2. **Algorithm Performance:** WMS (light green) consistently achieves the highest speedup, followed by BMS (teal), with RB-Sort (dark blue) being the slowest across all charts and bucket counts.
3. **Impact of ECC:** Comparing (a) vs (b) and (d) vs (e), disabling ECC memory on the Tesla K40c generally results in lower speedup values for all algorithms, particularly for WMS and BMS at low bucket counts.
4. **Hardware Comparison:** The GeForce GTX 1080 shows lower peak speedups but much more stable performance across different bucket counts compared to the Tesla K40c. The K40c excels with very few buckets but degrades rapidly.
5. **Data Type Impact:** The "key-value" data type (bottom row) shows a similar pattern to "key-only" but with slightly different absolute values. The relative performance between algorithms and the trends across hardware remain consistent.
### Interpretation
The data suggests a fundamental trade-off in the parallel sorting algorithms being tested. The high speedup at low bucket counts (m) on the powerful Tesla K40c indicates excellent parallel efficiency when the problem can be divided into a few large, independent chunks. However, as the number of buckets increases (likely leading to more synchronization, communication overhead, or smaller, less efficient work units), the performance advantage diminishes sharply.
The GeForce GTX 1080, while having lower peak throughput, demonstrates more consistent performance, suggesting its architecture or memory subsystem is less sensitive to the granularity change imposed by increasing bucket count. The negative impact of enabling ECC memory on the K40c is expected, as ECC introduces overhead for error checking and correction, but the charts quantify this cost for these specific algorithms.

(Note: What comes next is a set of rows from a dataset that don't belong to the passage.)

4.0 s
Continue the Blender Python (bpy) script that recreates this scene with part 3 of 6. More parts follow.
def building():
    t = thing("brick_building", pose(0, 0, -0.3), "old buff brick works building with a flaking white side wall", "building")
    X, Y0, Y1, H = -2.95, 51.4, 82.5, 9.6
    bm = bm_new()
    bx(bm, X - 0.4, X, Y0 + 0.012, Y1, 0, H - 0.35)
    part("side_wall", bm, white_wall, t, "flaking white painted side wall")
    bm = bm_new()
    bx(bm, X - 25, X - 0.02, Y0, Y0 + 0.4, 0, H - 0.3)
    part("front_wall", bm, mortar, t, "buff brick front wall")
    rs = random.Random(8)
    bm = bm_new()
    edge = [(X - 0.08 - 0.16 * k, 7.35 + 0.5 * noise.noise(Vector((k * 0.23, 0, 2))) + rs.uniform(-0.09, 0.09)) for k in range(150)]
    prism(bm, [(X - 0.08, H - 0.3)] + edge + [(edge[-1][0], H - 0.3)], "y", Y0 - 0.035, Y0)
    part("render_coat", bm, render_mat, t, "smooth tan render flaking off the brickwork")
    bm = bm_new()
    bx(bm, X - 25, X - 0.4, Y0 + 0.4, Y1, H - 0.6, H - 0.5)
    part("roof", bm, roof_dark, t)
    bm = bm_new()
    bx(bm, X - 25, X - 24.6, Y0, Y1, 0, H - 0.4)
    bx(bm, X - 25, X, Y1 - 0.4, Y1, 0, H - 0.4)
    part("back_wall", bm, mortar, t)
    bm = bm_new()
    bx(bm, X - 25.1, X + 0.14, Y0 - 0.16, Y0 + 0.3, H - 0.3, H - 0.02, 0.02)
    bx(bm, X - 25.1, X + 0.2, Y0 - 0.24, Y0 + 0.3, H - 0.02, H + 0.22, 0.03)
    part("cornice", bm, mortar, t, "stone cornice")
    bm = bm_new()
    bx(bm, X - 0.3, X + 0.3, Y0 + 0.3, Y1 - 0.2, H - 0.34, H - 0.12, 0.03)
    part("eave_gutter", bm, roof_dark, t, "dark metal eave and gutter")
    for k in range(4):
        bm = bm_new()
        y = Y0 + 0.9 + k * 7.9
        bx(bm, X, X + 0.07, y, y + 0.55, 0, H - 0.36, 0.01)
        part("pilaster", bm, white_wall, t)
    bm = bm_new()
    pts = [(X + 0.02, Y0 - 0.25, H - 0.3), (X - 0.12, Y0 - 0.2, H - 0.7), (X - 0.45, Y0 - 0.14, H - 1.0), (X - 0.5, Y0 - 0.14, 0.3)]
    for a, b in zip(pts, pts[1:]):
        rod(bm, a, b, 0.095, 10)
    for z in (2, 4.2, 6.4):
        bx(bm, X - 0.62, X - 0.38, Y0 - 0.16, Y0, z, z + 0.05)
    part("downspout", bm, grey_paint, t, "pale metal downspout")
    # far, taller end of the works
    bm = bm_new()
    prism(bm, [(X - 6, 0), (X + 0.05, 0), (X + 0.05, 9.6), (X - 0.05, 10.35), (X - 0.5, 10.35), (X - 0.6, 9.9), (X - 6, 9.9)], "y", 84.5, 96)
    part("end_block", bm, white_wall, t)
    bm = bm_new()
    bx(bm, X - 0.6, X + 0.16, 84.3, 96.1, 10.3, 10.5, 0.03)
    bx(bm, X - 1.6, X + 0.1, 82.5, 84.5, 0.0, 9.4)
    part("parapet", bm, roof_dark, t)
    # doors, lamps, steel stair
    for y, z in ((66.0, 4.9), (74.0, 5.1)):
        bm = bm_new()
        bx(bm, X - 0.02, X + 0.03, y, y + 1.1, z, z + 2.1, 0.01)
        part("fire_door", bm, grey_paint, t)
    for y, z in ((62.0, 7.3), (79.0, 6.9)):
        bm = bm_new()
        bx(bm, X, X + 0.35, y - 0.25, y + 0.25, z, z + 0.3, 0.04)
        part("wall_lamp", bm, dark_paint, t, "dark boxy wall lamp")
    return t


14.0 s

The consistent ranking of WMS > BMS > RB-Sort implies that the WMS algorithm is the most optimized for the parallel GPU architecture under these test conditions, regardless of the hardware configuration or data type. The charts effectively communicate that algorithm choice (WMS) and hardware configuration (K40c with ECC off) are critical for maximizing performance when the sorting problem can be structured with a small number of buckets.